WASHINGTON, June 15, 2015 – House Majority Leader Kevin McCarthy said Republicans are “very committed” to enacting a fast-track trade bill, but wouldn’t tip his hand as to how they would overcome Democratic resistance that stalled a section of the measure. 

“We have made no decisions yet, but there are options," McCarthy told reporters.

The bill, which would provide the president with Trade Promotion Authority, stalled Friday when the House defeated, 126-302, the section of the legislation (HR 1314) that would extend Trade Adjustment Assistance programs. Although TAA programs are normally a Democratic priority, many Democrats saw voting against that section as a way to block the entire legislation.

Late Monday, GOP leaders bought themselves time to deal with the issue by inserting language into the procedural rule for an unrelated bill that would give the House until July 30 to hold another vote on the TAA issue.

One possibility Republicans were considering Monday was stripping the TAA extension from the bill and having a House-Senate conference committee add it to a Customs bill (HR 644) that the House passed separately on Friday. That option would require sending the TPA-only bill back to the Senate for approval, and Democrats there might not support it without TAA.

McCarthy didn’t rule out that option, and  Senate Finance Chairman Orrin Hatch, R-Utah, and Rob Portman, R-Ohio, confirmed that it was one scenario of several options being considered. “I know they are looking at four or five different scenarios right now, including some combination with Customs,” Portman said.

The ranking Democrat on the Finance Committee, Ron Wyden of Oregon, declined to say whether he could accept that option.

Keep up with ag and rural policy news as it happens. Sign up for a four-week free trial of Agri-Pulse. 

The administration is leaving the strategy up to congressional leaders, said spokesman White House spokesman Josh Earnest. “The President and the rest of us here at the White House continue to be confident that there is strong bipartisan support for this approach, and we just have to figure out how to untangle the legislative snafu in the House.”

McCarthy said the "best option right now would be for the Democrats to come to their senses and be able to move TAA."

He said he was “disappointed, confused” that his Democratic counterpart, Minority Leader Nancy Pelosi had come out in opposition to TAA shortly before the vote despite President Obama’s appeal to Democrats in a meeting at the Capitol that morning.

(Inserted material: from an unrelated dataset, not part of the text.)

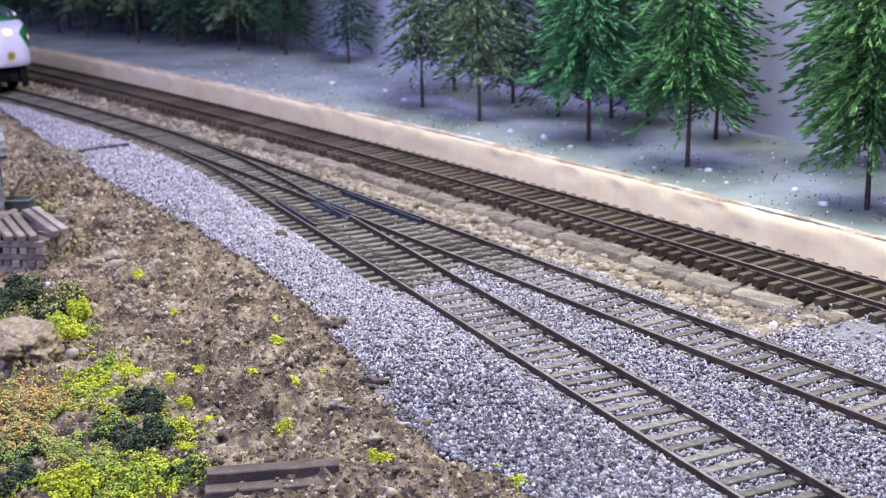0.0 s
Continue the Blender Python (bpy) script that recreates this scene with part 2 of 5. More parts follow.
def grid_sheet(name, s_list, n_list, zf, mat):
    verts = [tuple(v * 1000 for v in W(s, n, zf(s, n))) for s in s_list for n in n_list]
    k = len(n_list)
    faces = [(i * k + j, i * k + j + 1, (i + 1) * k + j + 1, (i + 1) * k + j) for i in range(len(s_list) - 1) for j in range(k - 1)]
    return mk(name, verts, faces, mat, smooth=True)


def steps(*spans):
    out = []
    for a, b, d in spans:
        x = a
        while x < b - 1e-6:
            out.append(x)
            x += d
    return out + [spans[-1][1]]


def make_ground():
    S = steps((-400, -60, 20), (-60, 330, 1.0), (330, 600, 2.5), (600, 1500, 15))
    N = steps((-520, -160, 12), (-160, 50, 1.0), (50, 90, 5))
    ob = grid_sheet("ground", S, N, ground_z, DIRT)
    ob.data.shade_flat()
    ob.data.materials.append(BALLAST_BED)
    ob.data.materials.append(SAND)
    ob.data.materials.append(TRACKBED)
    index = []
    for i in range(len(S) - 1):
        s = (S[i] + S[i + 1]) / 2
        e = bank_edge(s) + 3.0 * nz(s * 0.05, 3.1)
        for j in range(len(N) - 1):
            n = (N[j] + N[j + 1]) / 2
            m = 0 if n < e else 1
            if m and n > main_n(s) + 15 and s > 44 + 6 * nz(n * 0.2, 1.0):
                m = 2
            elif m and s > 140 and n > (siding_n(s) if s < TOE else main_n(s)) - 15:
                m = 3
            index.append(m)
    ob.data.polygons.foreach_set("material_index", index)
    tagged(ob, "brown crumbly dirt ground of the layout, sloping away beside the track", "ground", kind="structure")
    # the raised board behind the back track, its cut foam edge
    S2 = steps((-300, 0, 12), (0, 700, 2.5), (700, 1500, 12))
    rows = [(18.0, -4.6), (18.4, -1.0), (18.8, 2.0), (19.2, 4.6), (19.6, 6.4), (20.2, 7.5), (21.2, 8.15), (23.5, 8.1)]
    verts = []
    for s in S2:
        for d, z in rows:
            w = 0.9 * nz(s * 0.11, z * 0.3) + 0.5 * nz(s * 0.4, z) if z > 4 else 0.4 * nz(s * 0.2, z)
            z += 0.35 * nz(s * 0.33, z, 3.0) if z > 6 else 0
            verts.append(tuple(v * 1000 for v in W(s, back_n(s) + d + w, z)))
    k = len(rows)
    faces = [(i * k + j, i * k + j + 1, (i + 1) * k + j + 1, (i + 1) * k + j) for i in range(len(S2) - 1) for j in range(k - 1)]
    index = [1 if j >= k - 3 else 0 for i in range(len(S2) - 1) for j in range(k - 1)]
    tagged(mk("foam_edge", verts, faces, [FOAM, FOAM_RIM], index=index, smooth=True), "cream and pink cut edge of a foam board", "foam board", kind="structure")
    verts = []
    for s in S2:
        e = back_n(s) + 20.5
        for j in range(14):
            n = e + (WALL_N + 20 - e) * j / 13
            verts.append(tuple(v * 1000 for v in W(s, n, 8.02)))
    faces = [(i * 14 + j, i * 14 + j + 1, (i + 1) * 14 + j + 1, (i + 1) * 14 + j) for i in range(len(S2) - 1) for j in range(13)]
    tagged(mk("table_top", verts, faces, TABLE), "blue-grey painted board with scattered white flecks under the trees", "board", kind="structure")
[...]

After the vote, Pelosi linked Democratic support for TAA to passage of a highway bill, an idea that McCarthy said “doesn’t make sense” because Republicans already supported doing a long-term extension of surface transportation funding.

The House is supposed to vote by Tuesday on a motion by Speaker John Boehner, R-Ohio, to reconsider the TAA section. However, McCarthy said the vote could be delayed by writing a new procedural rule for the bill.

McCarthy said there are very few additional Republican votes to be had for TAA. During one point in the voting Friday, as many as 93 Republicans had registered “yes” on TAA, but some switched as the outcome became clear, leaving 86 GOP “ayes” at the end to go with the 40 Democrats.